With these unsufficient results, I decided to develop my own functions for lemmatization, postagging and automatic translation. The main tool for this was the Morpheus Dictionary, available as a xml file for instance from here. This file contains 958,476 unique tokens. An entry for each token has the following structure:

 <t>
    <i>1631</i> 			# word-form-id
    <f>ἀγακλέᾰς</f>		# word-form
    <b>αγακλεᾰς</b>		# word-form-without-diacritics
    <l>ἀγακλεής</l>		# lemma
    <e>αγακλεης</e>		# lemma-without-diacritics
    <p>a-p---ma-</p>	# morphological-analysis
    <d>76</d>					# lemma-id
    <s>very glorious, famous</s> 	# translation
    <a>doric aeolic</a> 					# dialect 
  </t>

I parsed this structure into two python dictionaries:

The first dictionary (morpheus_dict) has as its keys all unique word forms, both with and without diacritics. It has 706,506 key-value pairs. For each key, a value is a list of all possible tokens. In most cases, there is just one element in the list.

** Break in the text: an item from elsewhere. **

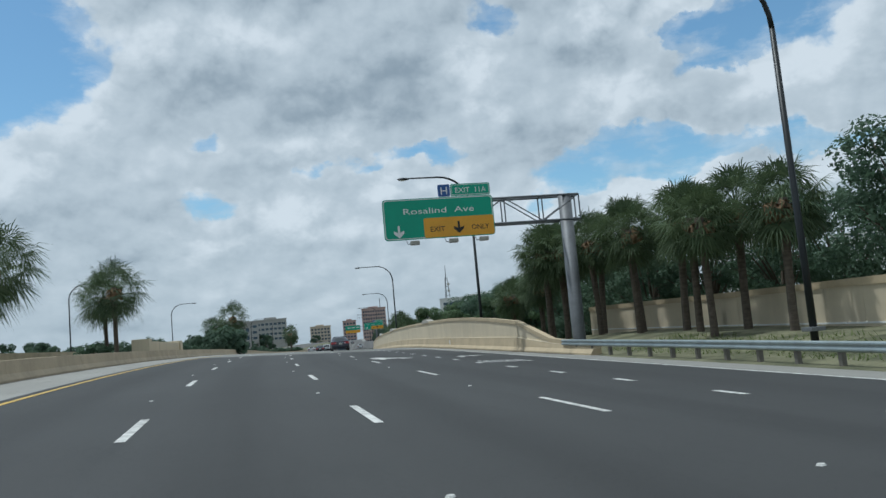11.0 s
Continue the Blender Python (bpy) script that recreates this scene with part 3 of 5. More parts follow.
def repairs():
    for s0, o0, o1, bend, w in ((431.9, -6.2, 16.0, 0.0, 0.10), (433.6, 5.5, 16.0, 0.3, 0.05), (482.3, -6.2, 16.0, 0.1, 0.09), (463.3, -6.2, 16.0, 0.1, 0.07), (496.4, -6.2, 16.0, 0.0, 0.12)):
        a, b = [], []
        for k in range(25):
            o = o0 + (o1 - o0) * k / 24
            wob = 0.04 * math.sin(k * 1.7) + 0.03 * math.sin(k * 0.6)
            s = s0 + bend * k / 24 + wob
            ww = w * (0.6 + 0.5 * abs(math.sin(k * 0.9)))
            a.append(at(s, o, 0.004))
            b.append(at(s + ww, o, 0.004))
        verts = a + b
        faces = [(k, k + 1, 26 + k, 25 + k) for k in range(24)]
        tagged(new("tar_seam", mesh_of("tar_seam", verts, faces, TAR)), "black tar seam across the carriageway", "tar seam", kind="structure")
    # a long crack along the lane
    a, b = [], []
    for k in range(40):
        s = 270 + k * 1.2
        o = 2.7 + 0.05 * math.sin(k * 0.23) + 0.015 * math.sin(k * 1.3)
        a.append(at(s, o, 0.004))
        b.append(at(s, o + 0.012 + 0.02 * abs(math.sin(k)), 0.004))
    faces = [(k, 40 + k, 41 + k, k + 1) for k in range(39)]
    tagged(new("crack", mesh_of("crack", a + b, faces, TAR)), "long dark crack along the lane", "crack", kind="structure")


repairs()


# ---- barriers, rails and walls ----
def left_barrier():
    root = thing("median_barrier", "tan concrete median barrier with sloped faces", "barrier")
    tagged(root, kind="structure")
    s = -110.0
    while s < 760:
        prof = ((-6.85, -0.1), (-6.28, -0.1), (-6.28, 0.08), (-6.42, 0.30), (-6.47, 0.78), (-6.70, 0.78), (-6.75, 0.30), (-6.85, 0.08))
        swept("segment", BARRIER, s + 0.012, s + 11.99, prof, root, 4.0, True)
        s += 12.0
    swept("shoulder_joint", TAR, -110, 700, ((-3.72, 0.004), (-3.58, 0.004)), root, 4.0)
    # narrow dark line in the tar colour along the barrier's foot
    swept("gutter_line", TAR, -110, 700, ((-6.27, 0.004), (-6.10, 0.004)), root, 4.0)


left_barrier()


def guard_rail(s0, s1, off, base, group):
    root = thing("guard_rail", "galvanised W-beam guard rail on short dark posts", "guard rail", group)
    wave = [(0.00, 0.0), (0.05, 0.02), (0.075, 0.07), (0.05, 0.12), (0.0, 0.155), (0.05, 0.19), (0.075, 0.24), (0.05, 0.29), (0.0, 0.31)]

    def prof(s):
        o, b = off(s), base(s)
        out = [(o - d, b + 0.43 + z) for d, z in wave]
        return out + [(o - d + 0.012, b + 0.43 + z) for d, z in wave[::-1]]

    swept("beam", GALV, s0, s1, prof, root, 3.8, True, True)
    post = None
    s = s0 + 0.4
    while s < s1:
        if post is None:
            bm = box(0.02, 0.17, -0.08, 0.08, -0.45, 0.72, 0.012)
            post = part("post", bm, RAILPOST, root)
            ob = post
        else:
            ob = new("post", post.data)
            ob.parent = root
        ob.matrix_world = frame_at(s, off(s), base(s))
        s += 1.905
    return root


guard_rail(95, 402, lambda s: 17.9 + table(s, ((95, 1.2), (112, 0), (392, 0), (402, -0.2))), lambda s: 0.0, "guard rails")
guard_rail(-40, 92, lambda s: table(s, ((-40, 18.8), (40, 19.4), (75, 20.5), (92, 24))), lambda s: table(s, ((-40, -0.2), (14, -0.38), (64, -0.6), (92, -0.6))), "guard rails")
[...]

Thus:

morpheus_dict["λόγος"]
>>> [{'a': None,
  'b': 'λογος',
  'd': '19869',
  'e': 'λογος',
  'f': 'λόγος',
  'i': '542404',
  'l': 'λόγος',
  'p': 'n-s---mn-',
  's': 'the word'}]

This simple navigation is then used in a series of functions drawing upon it.

The second dictionary (morpheus_by_lemma) is much more simple, since it contains only information associated with each individual lemma (and not every wordform). It is especially useful for getting a simple translation of a lemmatized word:

morpheus_by_lemma["λόγος"]
>>> [{'a': None, 'd': 19869, 'l': 'λόγος', 's': 'the word'}]

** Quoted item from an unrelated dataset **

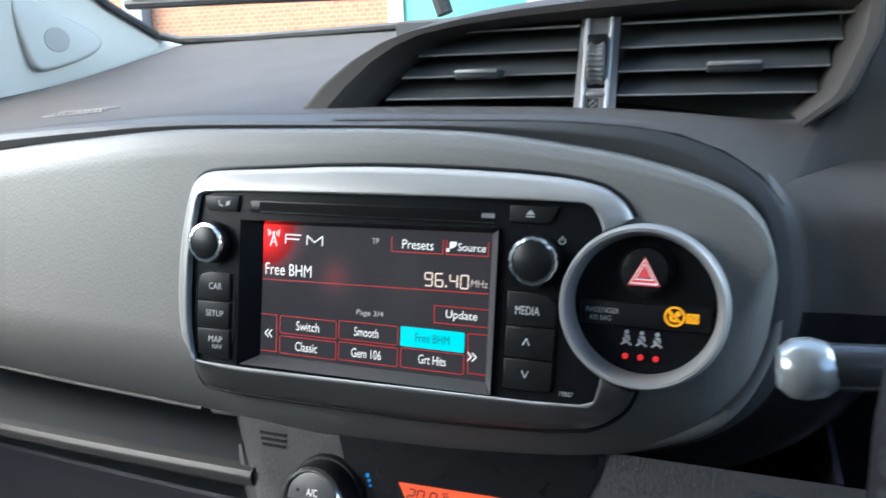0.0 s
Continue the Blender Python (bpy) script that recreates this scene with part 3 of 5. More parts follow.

Functions for lemmatization, POStagging and translation of ancient Greek

On the top is the function get_lemmatized_sentences(string, all_lemmata=False, filter_by_postag=None, involve_unknown=False).

As an input, it receives a raw Greek text of any kind and extent. Such input is processed by a series of subsequent functions embedded within each other:

(1) get_sentences() splits the string into sentences by common sentence separators.

(2) lemmatize_string(sentence) first calls tokenize_string(), which makes a basic cleaning and stopwords filtering for the sentence, and returns a list of words. Subsequently, each word from the tokenized sentence is sent either to return_first_lemma() or to return_all_unique_lemmata(), on the basis of the value of the parameter all_lemmata= (set to False by default).

(4) return_all_unique_lemmata()goes to the morpheus_dict values and returns all unique lemmata.

(5) Parameter filter_by_postag= (default None) enables to sub-select chosen word types from the tokens, on the basis of first character in the tag “p” . Thus, to choose only nouns, adjectives, and verbs, you can set filter_by_postag=["n", "a", "v"].

Next to the lemmatization, there is also a series of functions for translations, like return_all_unique_translations(word, filter_by_postag=None, involve_unknown=False), useful for any wordform, and lemma_translator(word), where we already have a lemma.

As a next step, I will put these functions into a package. Perhaps some of my functions could also be implemented into the cltk package. Hopefully I will soon update this post with a link to a repo containing its code and refs.